How much does it cost to make a soy candle in the UK in 2026?

About £6.50–£7.00 in material cost for an 8oz soy candle at a 10% fragrance load, before labour, overhead, or platform fees. Add labour, overhead, and Etsy UK fees and the true landed cost on an £18 listing is around £12.70. Supplier list prices from Supplies for Candles and NI Candle Supplies support those numbers at typical 2026 rates.

I'm just starting out, should I price my first candles lower to attract buyers?

No. Low starter pricing doesn't win reviews on Etsy UK. It trains the algorithm that your listing converts at a low price point and traps you there. Price at your real margin from the first listing. If sales don't come in 90 days, the lever to pull is photos, scent range, or niche. Not price.

How do I price different candle sizes (4oz, 8oz, 12oz)?

Don't scale by weight. A 4oz candle uses roughly half the wax and fragrance of an 8oz, but the same wick, label, and labour. Cost lands around 65–70% of the 8oz, not 50%. Run each size through the same seven-step stack. Assuming a linear jar-to-price ratio is how small candles end up loss-leaders.

Should I buy candle materials in bulk when I'm starting out?

Not before you've validated the scent and jar combo with at least two paying customers. A 20kg wax slab at £5/kg saves about £70 over the same weight in 1kg pouches, but only if you actually pour it. Soy wax has a 12–18 month shelf life. Throwing out 18kg of a scent nobody buys is a worse outcome than paying 30% more on pouches.

Should I match my competitors' Etsy prices on candles?

No. Price-matching on Etsy UK is a race to the bottom, because most listings you're benchmarking against are underpriced on the same hidden cost gaps this post flags: forgotten overhead, pour-only labour, under-counted fees. Use competitor prices as a sanity check on the ceiling, not the floor.

What markup should I use for wholesale candles in the UK?

100% markup (2× cost) is the entry-level handmade wholesale convention, with a 50% retail margin layered on top. Some UK makers use 2.2–2.5× to protect against later fee changes. Under 100% markup on wholesale and you're making the retailer's margin for them.

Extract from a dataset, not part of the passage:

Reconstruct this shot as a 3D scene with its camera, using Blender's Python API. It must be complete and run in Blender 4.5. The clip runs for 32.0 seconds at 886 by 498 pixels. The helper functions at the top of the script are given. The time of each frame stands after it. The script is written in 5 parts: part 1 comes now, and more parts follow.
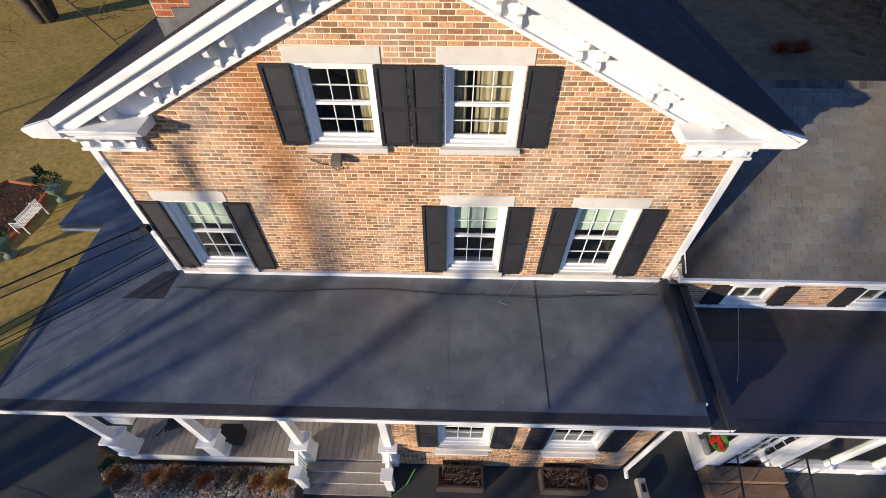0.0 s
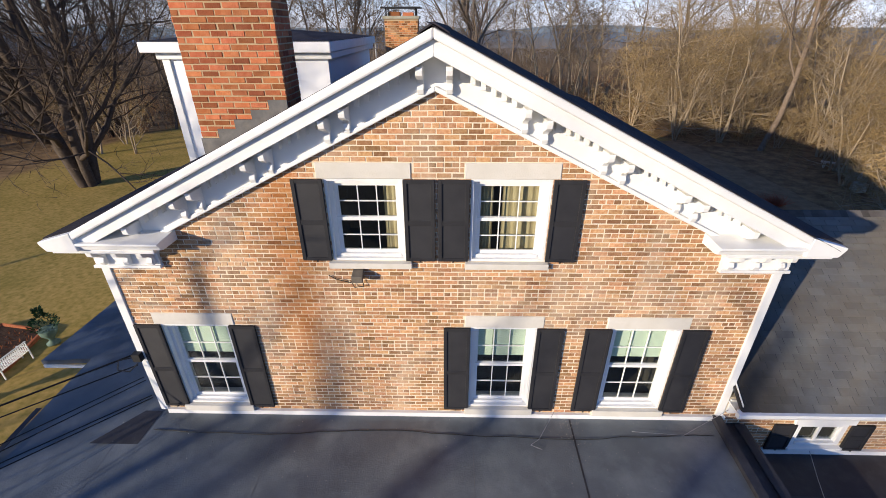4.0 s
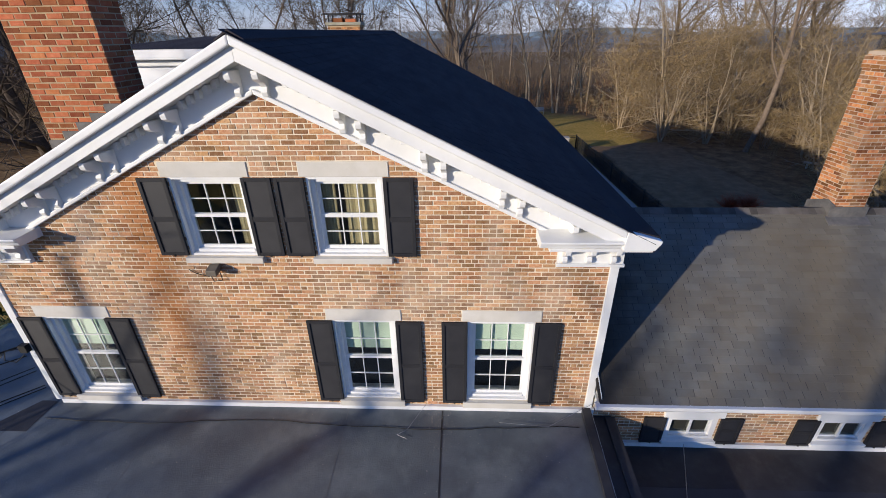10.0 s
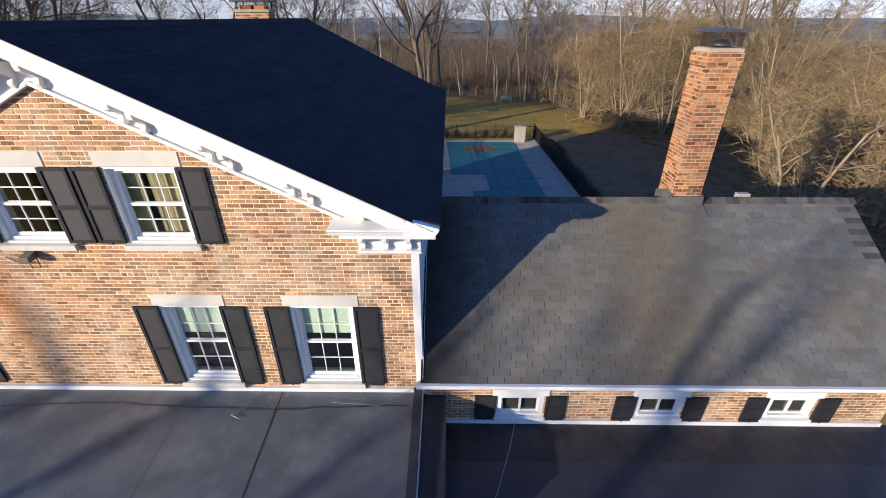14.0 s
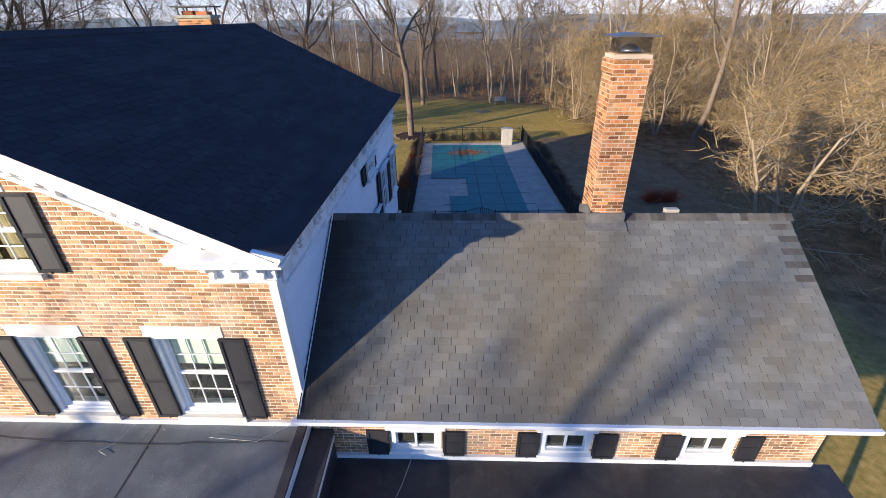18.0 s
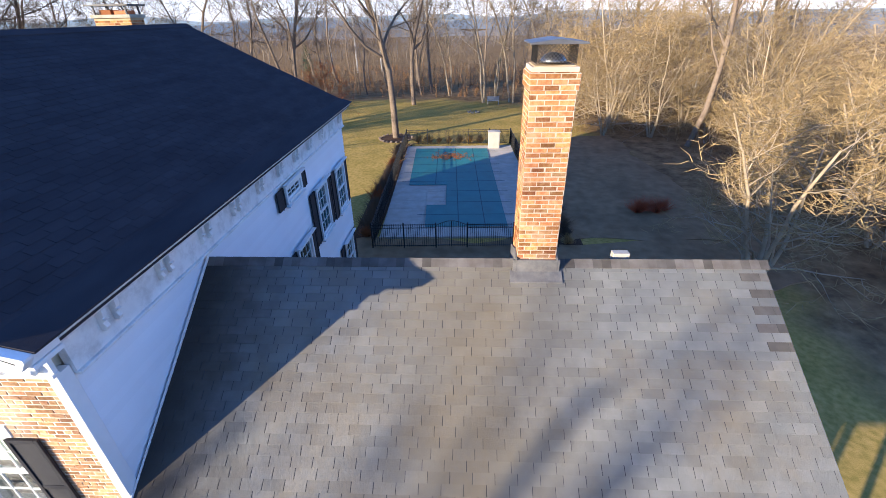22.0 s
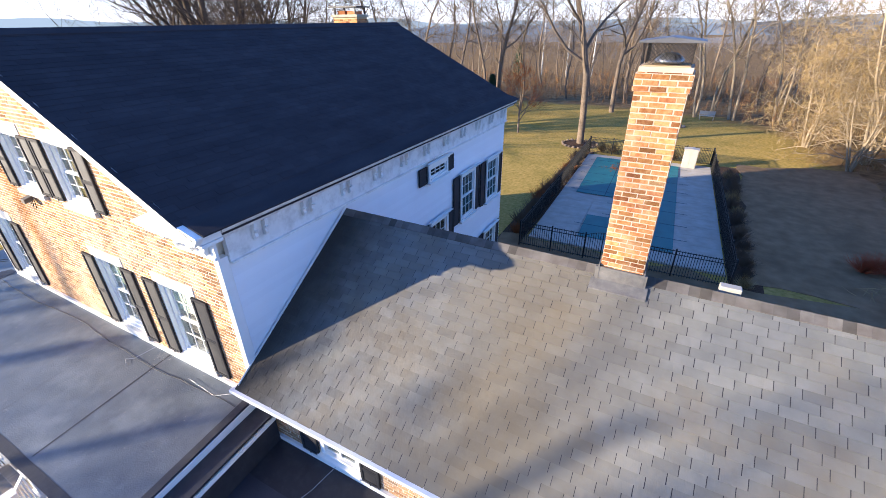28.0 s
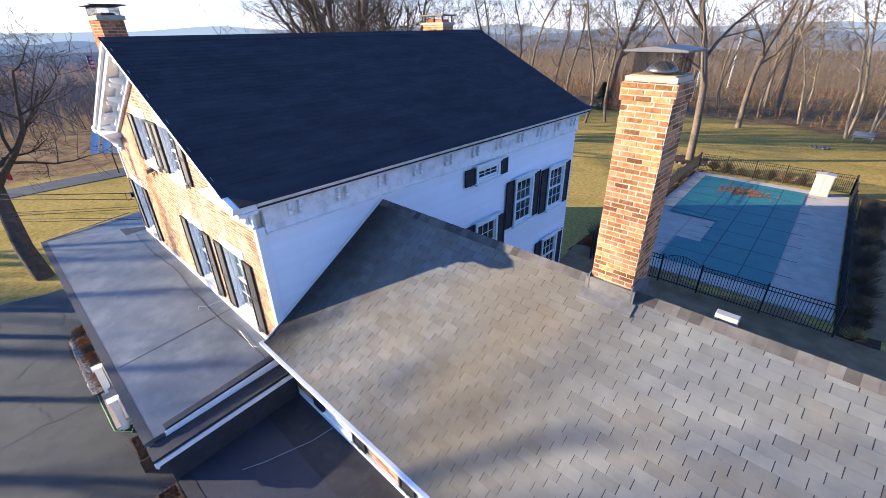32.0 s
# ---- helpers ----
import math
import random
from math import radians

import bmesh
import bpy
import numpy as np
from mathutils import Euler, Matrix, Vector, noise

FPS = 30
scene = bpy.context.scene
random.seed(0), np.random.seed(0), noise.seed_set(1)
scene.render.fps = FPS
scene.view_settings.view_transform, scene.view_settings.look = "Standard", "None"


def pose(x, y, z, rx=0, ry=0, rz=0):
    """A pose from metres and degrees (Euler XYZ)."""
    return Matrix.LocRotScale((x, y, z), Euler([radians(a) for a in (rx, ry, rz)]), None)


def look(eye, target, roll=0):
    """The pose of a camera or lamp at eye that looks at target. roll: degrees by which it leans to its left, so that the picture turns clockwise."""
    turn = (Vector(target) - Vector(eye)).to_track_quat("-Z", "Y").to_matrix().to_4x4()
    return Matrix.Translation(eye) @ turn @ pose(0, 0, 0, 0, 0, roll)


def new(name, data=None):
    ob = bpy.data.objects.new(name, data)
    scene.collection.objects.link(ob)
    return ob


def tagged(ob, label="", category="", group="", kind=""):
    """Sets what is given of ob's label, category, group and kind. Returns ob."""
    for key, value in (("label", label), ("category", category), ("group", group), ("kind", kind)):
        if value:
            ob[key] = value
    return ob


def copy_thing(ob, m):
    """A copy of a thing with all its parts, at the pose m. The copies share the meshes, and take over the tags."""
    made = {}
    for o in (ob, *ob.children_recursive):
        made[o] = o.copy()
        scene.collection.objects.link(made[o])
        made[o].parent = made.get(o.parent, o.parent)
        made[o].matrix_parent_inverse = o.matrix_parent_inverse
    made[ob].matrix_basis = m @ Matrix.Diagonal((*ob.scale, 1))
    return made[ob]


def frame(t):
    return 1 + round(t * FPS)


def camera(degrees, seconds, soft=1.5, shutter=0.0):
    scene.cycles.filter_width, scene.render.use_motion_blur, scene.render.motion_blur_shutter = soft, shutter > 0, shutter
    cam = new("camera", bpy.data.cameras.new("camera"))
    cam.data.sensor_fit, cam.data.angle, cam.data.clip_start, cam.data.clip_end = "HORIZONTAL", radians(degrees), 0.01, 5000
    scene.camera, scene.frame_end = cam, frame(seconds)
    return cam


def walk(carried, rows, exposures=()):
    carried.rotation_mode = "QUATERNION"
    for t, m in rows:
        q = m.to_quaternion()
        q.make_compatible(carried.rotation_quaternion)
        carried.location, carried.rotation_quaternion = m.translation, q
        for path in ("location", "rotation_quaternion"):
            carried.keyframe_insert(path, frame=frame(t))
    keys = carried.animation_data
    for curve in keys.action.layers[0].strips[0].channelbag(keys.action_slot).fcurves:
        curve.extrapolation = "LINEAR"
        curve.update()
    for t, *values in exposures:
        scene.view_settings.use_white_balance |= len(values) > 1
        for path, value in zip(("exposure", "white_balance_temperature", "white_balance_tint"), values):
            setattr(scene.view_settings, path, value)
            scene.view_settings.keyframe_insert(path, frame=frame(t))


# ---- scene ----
cam = camera(92.1, 32.0, 0.7)


def view(x, y, z, yaw, pitch, roll):
    return pose(x, y, z, 0, 0, yaw) @ pose(0, 0, 0, 90 + pitch) @ pose(0, 0, 0, 0, 0, roll)


# seconds, stops, white balance
EXPOSURES = [(0, 0.52, 6550, 10), (4, 0.48, 6350, 10), (6.5, 0.18, 5820, 10), (10, 0.18, 5980, 10), (13, 0.45, 6180, 10), (19, 1.2, 6230, 10), (23, 1.7, 6300, 10), (32, 1.77, 6350, 10)]
# seconds, eye x y z, yaw, pitch, roll
ROWS = [
    (0, 0.560, -5.055, 10.381, 1.48, -48.20, -0.04),
    (0.5, 0.580, -5.075, 10.151, 1.69, -48.07, -0.19),
    (1, 0.591, -5.145, 9.907, 1.78, -47.90, -0.22),
    (1.5, 0.557, -5.222, 9.784, 1.74, -47.79, -0.16),
    (2, 0.490, -5.264, 9.749, 1.68, -47.50, -0.20),
    (2.5, 0.417, -5.273, 9.742, 1.48, -45.27, -0.10),
    (3, 0.320, -5.256, 9.736, 1.18, -40.97, 0.01),
    (3.5, 0.242, -5.190, 9.696, 1.20, -34.35, -0.05),
    (4, 0.188, -5.065, 9.709, 1.20, -27.52, -0.13),
    (4.5, 0.172, -5.000, 9.737, 1.21, -22.51, -0.16),
    (6.5, 0.407, -4.987, 9.667, 2.39, -14.58, -0.56),
    (7, 0.421, -4.999, 9.663, 2.33, -17.75, -0.43),
    (7.5, 0.399, -5.026, 9.663, 1.91, -20.35, -0.34),
    (8, 0.542, -5.041, 9.689, 1.44, -22.60, -0.29),
    (8.5, 0.969, -5.071, 9.687, 2.18, -24.00, -0.66),
    (9, 1.352, -5.075, 9.716, 2.14, -25.55, -0.83),
    (9.5, 1.847, -5.168, 9.715, 2.39, -26.42, -0.90),
    (10, 2.445, -5.284, 9.700, 2.55, -27.00, -0.86),
    (10.5, 3.080, -5.448, 9.696, 2.60, -27.41, -0.76),
    (11, 3.576, -5.756, 9.635, 1.86, -26.99, -0.48),
    (11.5, 4.031, -5.943, 9.617, 2.44, -27.27, -0.65),
    (12, 4.164, -6.121, 9.683, 1.09, -27.72, -0.08),
    (12.5, 4.386, -6.005, 9.717, 1.43, -28.24, -0.23),
    (13, 4.582, -5.945, 9.750, 1.38, -28.31, -0.28),
    (13.5, 4.873, -5.707, 9.757, 1.43, -28.43, -0.44),
    (14, 5.086, -5.473, 9.790, 0.78, -28.54, -0.12),
    (14.5, 5.421, -5.320, 9.845, 1.08, -28.78, -0.32),
    (15, 5.768, -5.279, 9.884, 1.39, -28.66, -0.35),
    (15.5, 6.084, -5.221, 9.889, 1.44, -28.65, -0.46),
    (17.5, 6.904, -5.066, 9.827, 1.67, -28.36, -0.67),
    (18, 7.085, -4.775, 9.857, 2.15, -28.50, -0.84),
    (18.5, 7.223, -4.373, 9.889, 2.19, -28.60, -0.87),
    (19, 7.375, -3.929, 9.933, 2.35, -28.83, -0.85),
    (19.5, 7.503, -3.554, 9.912, 2.31, -28.95, -0.80),
    (20, 7.648, -3.288, 9.868, 2.51, -28.93, -0.95),
    (20.5, 7.831, -3.080, 9.862, 2.60, -28.92, -0.77),
    (21, 8.092, -2.961, 9.882, 2.79, -28.97, -0.96),
    (21.5, 8.402, -2.933, 9.893, 2.91, -28.92, -1.04),
    (22, 8.720, -3.000, 9.883, 2.82, -28.83, -1.06),
    (22.5, 9.037, -3.085, 9.833, 2.87, -28.78, -1.08),
    (23, 9.295, -3.127, 9.764, 2.94, -28.62, -1.17),
    (23.5, 9.427, -3.117, 9.707, 3.11, -28.48, -0.78),
    (24, 9.600, -3.187, 9.668, 4.07, -28.28, -0.99),
    (24.5, 9.586, -3.286, 9.756, 4.85, -28.60, -0.82),
    (25, 9.690, -3.257, 9.743, 9.65, -28.51, -0.94),
    (25.5, 9.700, -3.212, 9.788, 16.48, -28.38, -0.10),
    (26, 9.744, -3.204, 9.744, 24.58, -28.10, -0.61),
    (26.5, 9.752, -3.188, 9.814, 28.21, -28.44, -0.20),
    (28.5, 10.275, -3.192, 9.789, 29.16, -27.97, -1.07),
    (29, 10.380, -3.174, 9.824, 33.77, -27.95, -0.73),
    (29.5, 10.470, -3.241, 9.863, 39.54, -27.86, -0.43),
    (30, 10.693, -3.101, 9.876, 41.09, -27.84, -0.61),
    (30.5, 10.988, -2.930, 9.822, 41.32, -27.38, -0.73),
    (31, 11.240, -2.784, 9.817, 42.17, -27.37, -0.84),
    (31.5, 11.459, -2.707, 9.797, 42.96, -27.33, -0.96),
    (32, 11.659, -2.665, 9.809, 43.65, -27.31, -0.92),
]
walk(cam, [(t, view(*row)) for t, *row in ROWS], EXPOSURES)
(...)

Seven steps, one number that keeps moving

  1. Real material cost. Weigh it, don't guess it.
  2. Labour at a real hourly rate, including setup.
  3. Overhead at 10–15% of material cost.
  4. Etsy UK fees (or whatever platform) go inside your cost stack, not on top.
  5. Markup to a 50–60% retail margin.
  6. Gift sets for volume, not for margin-per-unit.
  7. Keep the numbers current, because they drift.

If £18 felt too high, it was too low.